Mettur, Salem, Tamilnadu
Kindly confirm

I think close to images at Solanum viarum

It is not Solanum viarum at least..

It could be S. incanum, because very close to that one rather than others, pointed characters: Habit, Leaf lobes, dense tomentose and spines,

yes, Solanum incanum

Yes, appears close as per Solanum incanum


Solanaceae Week: IDReq-01 10Apr2011AR02 from Karapuzha, Wayanad:
Solanaceae Week:  IDReq-01 10Apr2011AR02 from Karapuzha, Wayanad
prickles present on both stem and leaves straight with broad base( upto 4 prickles on the leaf mid rib, 2 on the leaf veins, Leaf – has minute hairs,  )
The above desciption points to S. violaceum Ortega. Pls Validate
/species/s/solanaceae/sola… on both stem and leaves; leaves lobed, unequal at base; corolla blue-purple, 2-2.5 cm across; berry globose, orange, 1 cm across30. S. violaceum Ortega

without the fruits it is difficult to identify. If not for the fur like growth on the leaves and tender shoots, I would think it is Solanum viarum.
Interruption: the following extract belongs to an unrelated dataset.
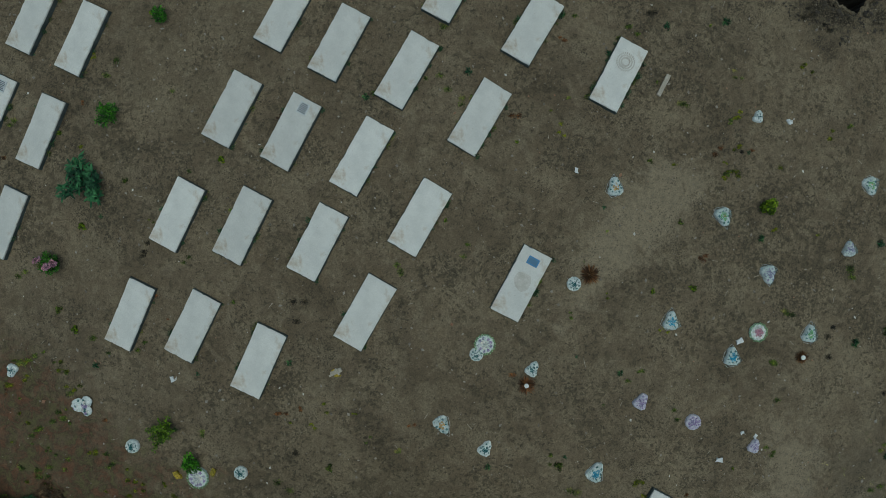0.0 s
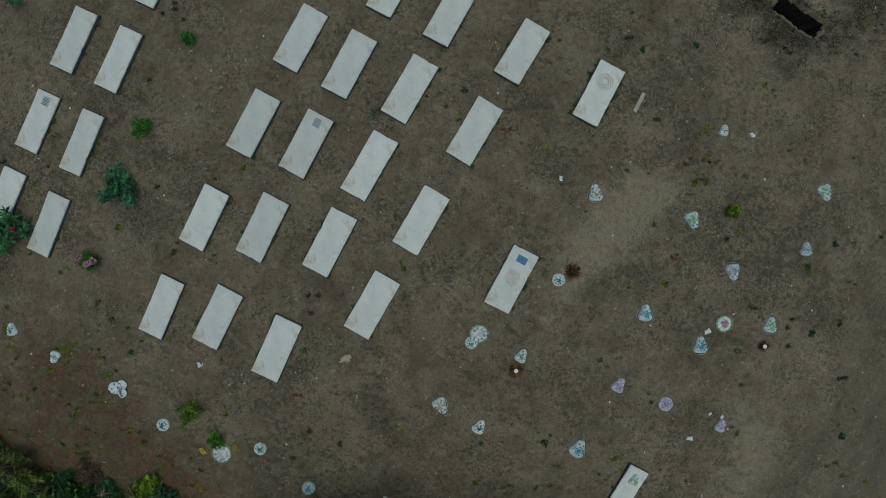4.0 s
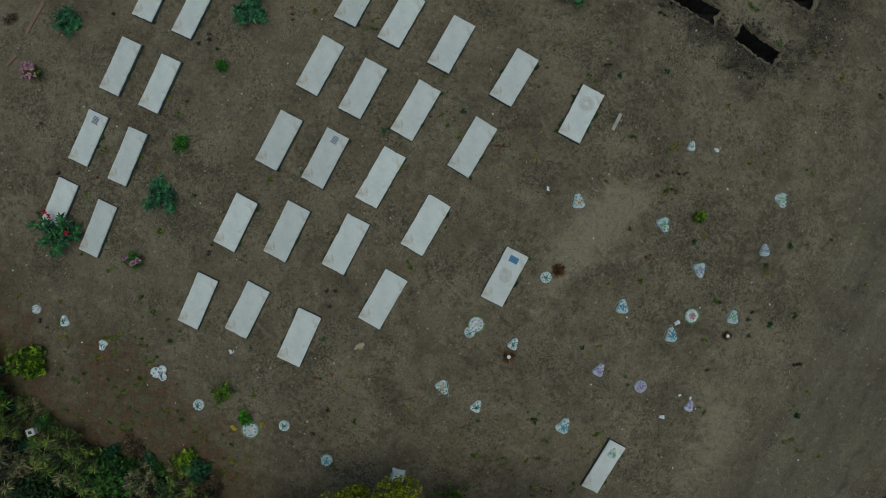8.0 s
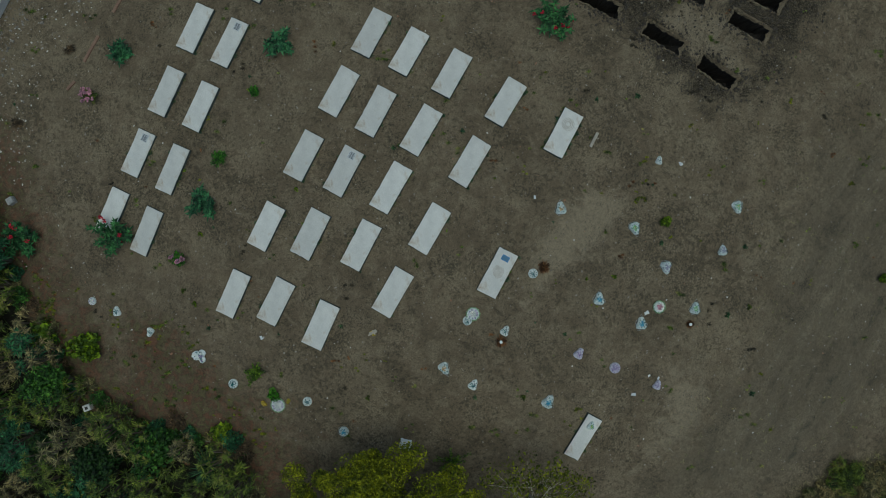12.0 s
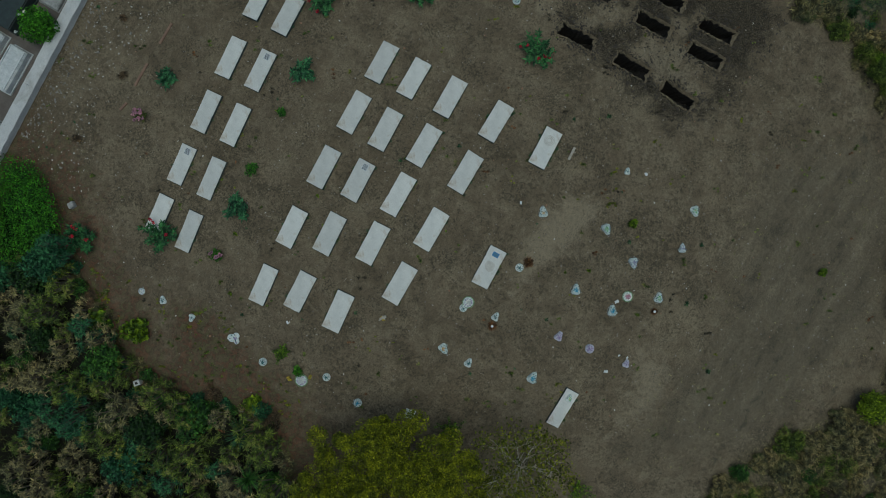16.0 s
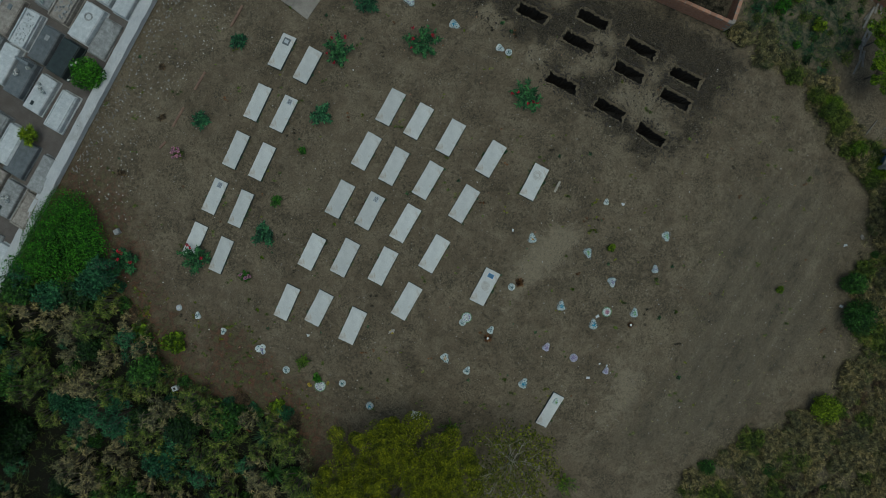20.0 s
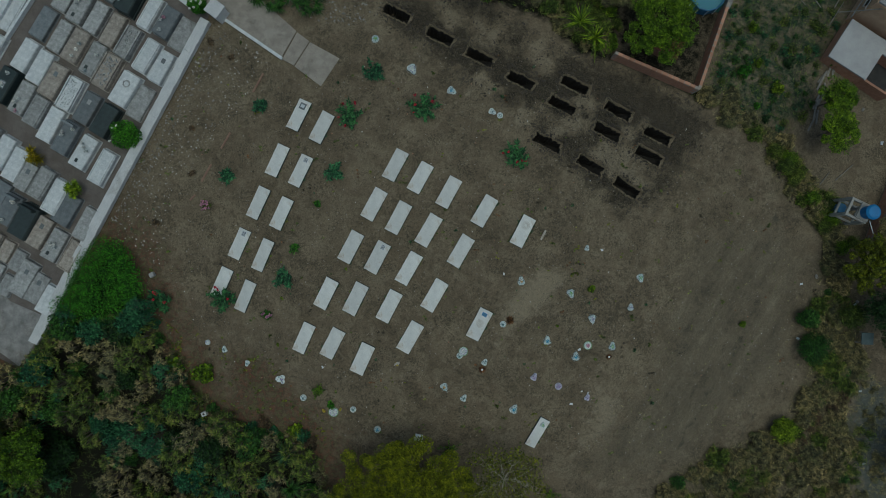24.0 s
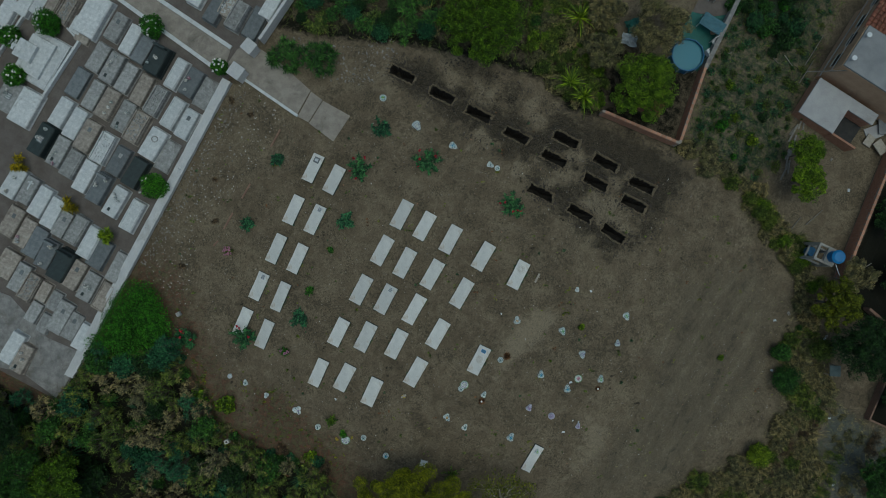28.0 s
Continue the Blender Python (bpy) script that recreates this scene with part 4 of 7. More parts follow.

In any case, I will have a walk and try to find out if we have anything like
them with fruits. Flowers are white and the like the flowers of S viarum.
The prickles are like those on S. viarum but the hair like structures confuse me
. Shall revert back tomorrow.

Appears close to images at Solanum incanum L.
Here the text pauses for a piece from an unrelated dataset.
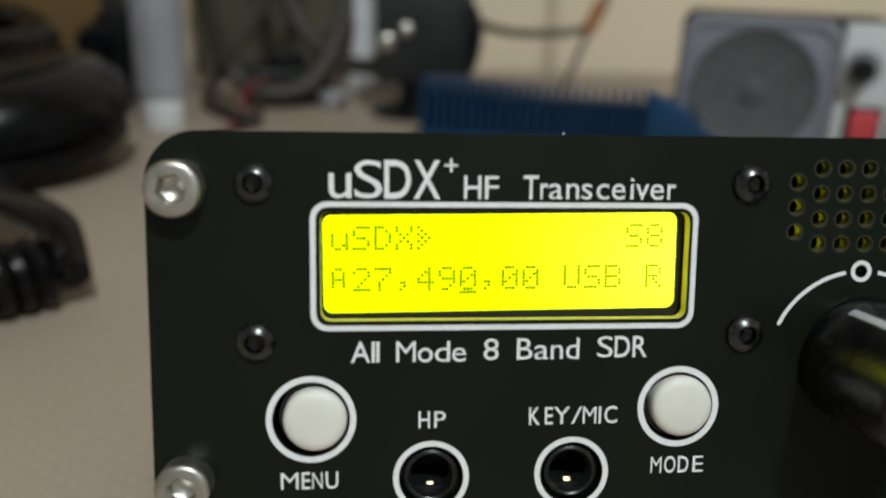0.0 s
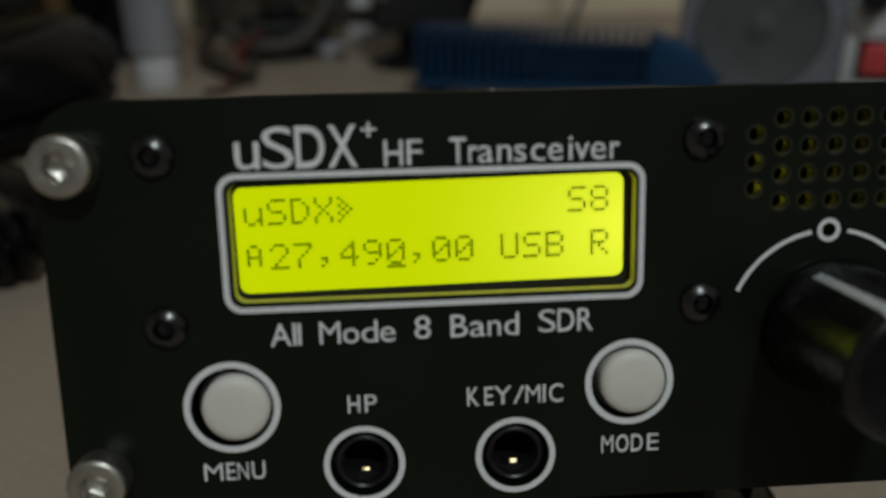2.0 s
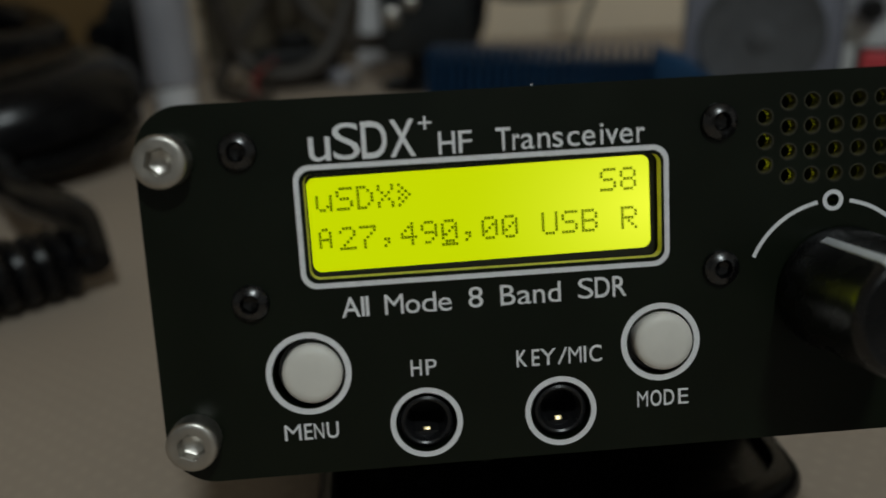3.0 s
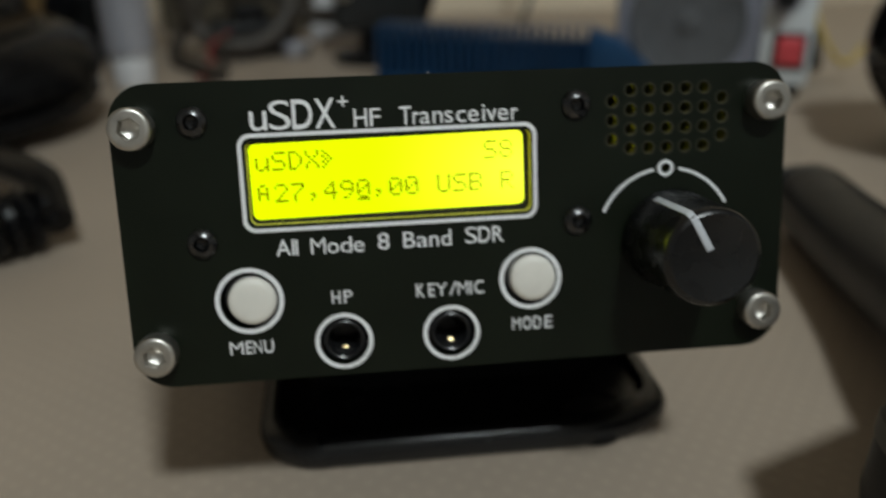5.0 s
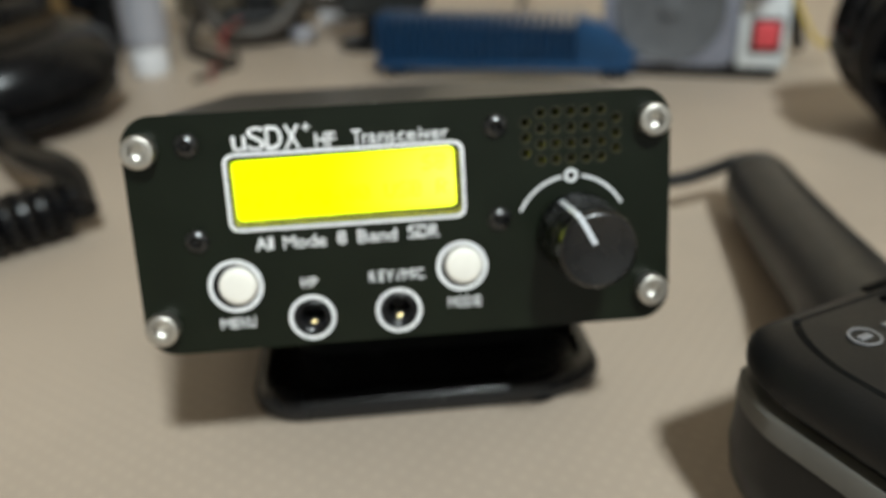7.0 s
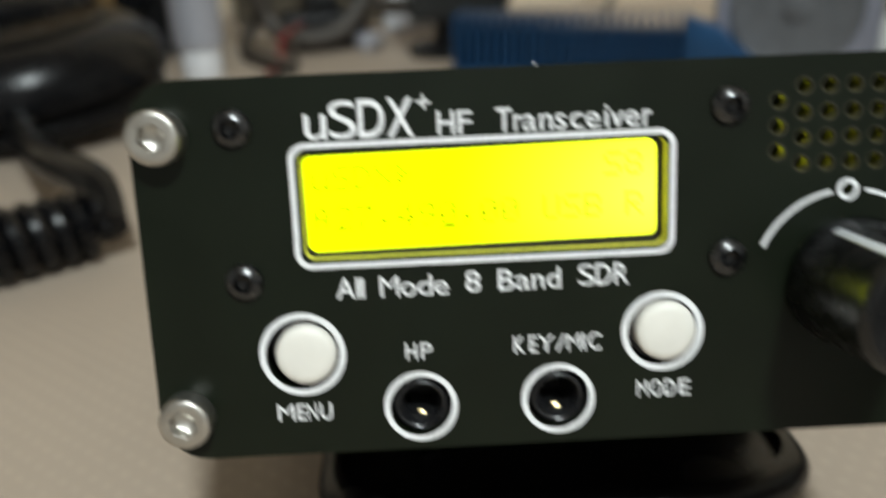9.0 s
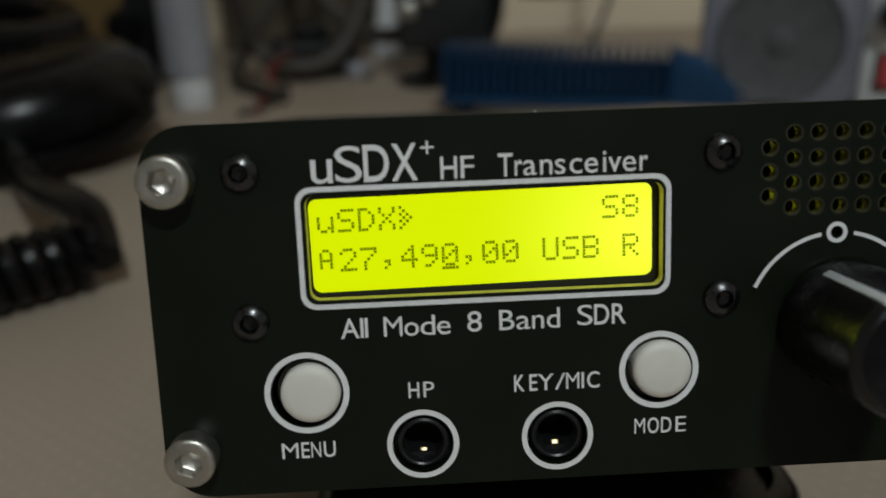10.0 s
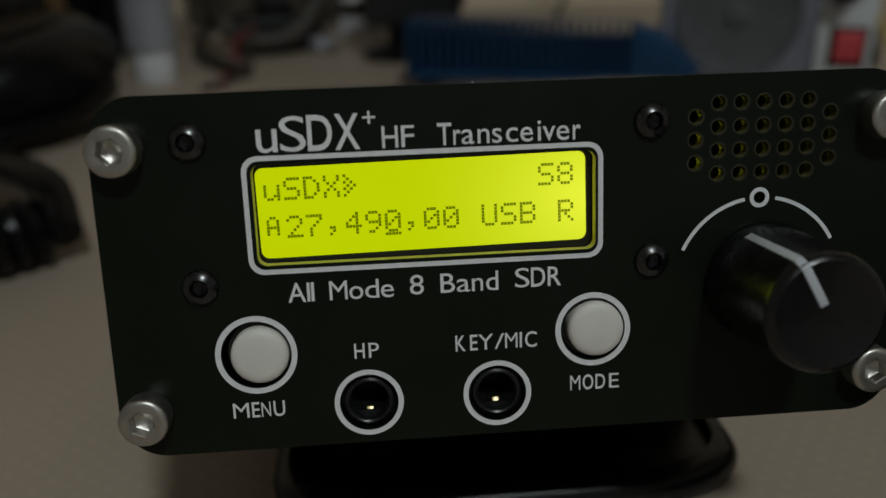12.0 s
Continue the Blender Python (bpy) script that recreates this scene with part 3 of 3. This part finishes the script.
# unseen supports, added because the body is raised to widen its shadow
part("unseen_prop", lathe([(0, -13.55), (9.5, -13.55), (10.5, -12.5), (10.5, -9), (7, -7), (7, 0), (0, 0)], 32), MATT_BLACK, hand_mic, m=SIZE @ at(0, -10, 0))
part("unseen_prop", lathe([(0, -13.55), (7, -13.55), (8, -12.5), (8, 0), (0, 0)], 32), MATT_BLACK, hand_mic, m=SIZE @ at(0, -62, 0))
part("side_band", loft([mic_layer(0.4, 17.8), mic_layer(1.2, 18.2), mic_layer(1.0, 22.4), mic_layer(0.4, 23.2), mic_layer(-1.6, 23.6)]), GREY_STRIPE, hand_mic, "grey rubber side band", m=SIZE)
shell = part("upper_shell", loft([mic_layer(-2.4, 23.6), mic_layer(-2.2, 25.0), mic_layer(-0.6, 25.4), mic_layer(0.5, 27), mic_layer(0.5, 30.2), mic_layer(-0.5, 32.6), mic_layer(-2.0, 34.4), mic_layer(-3.8, 35.4), mic_layer(-5.6, 36.0),
                                  mic_layer(-6.0, 35.2), mic_layer(-6.8, 36.3), mic_layer(-14, 37.0), mic_layer(-24, 37.5)]), MATT_BLACK, hand_mic, m=SIZE)


def crown(x):
    """Height of the gently domed top at a distance from its middle line."""
    x = abs(x)
    return 37.5 if x < 16 else 37.5 - (x - 16) / 24 if x < 28 else 37.0 - (x - 28) * 0.13


# no real openings: black pieces on the shell stand in for shaded holes
for gx, gy in ((-1.1, 43.5), (-1.3, 38.9), (11.0, 43.3), (11.0, 38.7)):
    part("slot_shade", box(gx - 4.6, gx + 4.6, gy - 0.9, gy + 0.9, 36.4, 37.35, 0.3), HOLE_SHADE, shell, m=SIZE)
for r in range(7):
    for c in range(1, 9):
        gx, gy = -30.5 + c * 7.3, 22.6 - r * 5.2
        part("slot_shade", lathe([(0, 0.12), (1.5, 0.12), (1.6, -0.6), (0, -0.6)], 12), HOLE_SHADE, shell, m=SIZE @ at(gx, gy, crown(gx)) @ Matrix.Diagonal((1.3, 0.8, 1, 1)))
part("badge", lathe([(3.2, 0), (3.2, 0.5), (2.7, 0.5), (2.7, 0)], 28, closed=True), DIM_PRINT, shell, "small round pale badge", m=SIZE @ at(-21.8, 30.3, 36.75))
part("badge_mark", box(-23.3, -20.3, 29.5, 31.1, 36.75, 37.3, 0.2), DIM_PRINT, shell, m=SIZE)
for k in range(8):
    part("print_bar", box(-15.6 + k * 4.0, -12.6 + k * 4.0, 28.8, 31.6, 36.9, 37.6), DIM_PRINT, shell, m=SIZE)
# strain relief, leaving the body at a slant, and the cord behind it
AWAY = hand_mic.matrix_world.inverted() @ Matrix.Scale(MM, 4)


def in_mic(x, y, z):
    return tuple(AWAY @ Vector((x, y, z)) / MM)


relief = []
for x, y, z, r in ((131.1, -23.6, 27.5, 12.2), (140.5, 9.7, 21.9, 12.7), (146.7, 30.4, 18.8, 12.7), (153.1, 57.8, 15.6, 12.6), (160.5, 91.0, 13.2, 12.4), (165.0, 112.0, 12.8, 12.0), (167.0, 119.0, 12.6, 10.8), (168.0, 123.0, 12.9, 8.0), (168.3, 124.5, 13.2, 3.0)):
    relief.append([in_mic(x + r * math.cos(2 * math.pi * k / 24) * 0.985, y - r * math.cos(2 * math.pi * k / 24) * 0.17, z + r * math.sin(2 * math.pi * k / 24)) for k in range(24)])
part("strain_relief", loft(relief), RUBBER, hand_mic, "thick black rubber strain relief")
part("cord", tube([in_mic(*p) for p in ((167, 121, 16), (166, 124, 18.5), (160, 125, 17.5), (149, 122, 15.5), (136, 121, 13.5), (110, 128, 11), (80, 150, 6), (40, 190, 3), (10, 240, 2.5))], 2.6), RUBBER, hand_mic)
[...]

Confusion between Solanum incanum L. and Solanum insanum L.:
Both appear quite confusing as per details at
Solanum incanum L.
Solanum insanum L.
The publication says:
The publication (Solanum insanum L. (subgenus Leptostemonum Bitter, Solanaceae), the neglected wild progenitor of eggplant (S. melongena L.): a review of taxonomy, characteristics and uses aimed at its enhancement for improved eggplant breeding– Published: 22 November 2016- R. H. G. Ranil, J. Prohens, X. Aubriot, H. M. L. Niran, M. Plazas, R. M. Fonseka, S. Vilanova, H. H. Fonseka, P. Gramazio & S. Knapp) says
Solanum insanum is morphologically similar to the mostly African species S. incanum (distributed from northern Africa to Pakistan, see Vorontsova and Knapp 2016), but can be distinguished from it in its sparser pubescence, less robust and usually straighter prickles, larger flowers, and distribution in Asia (see Table 1; Vorontsova and Knapp 2016).
In view, should we consider our observations at Solanum incanum L. (except those from kenya and Oman) and Solanum insanum L. as Solanum insanum L.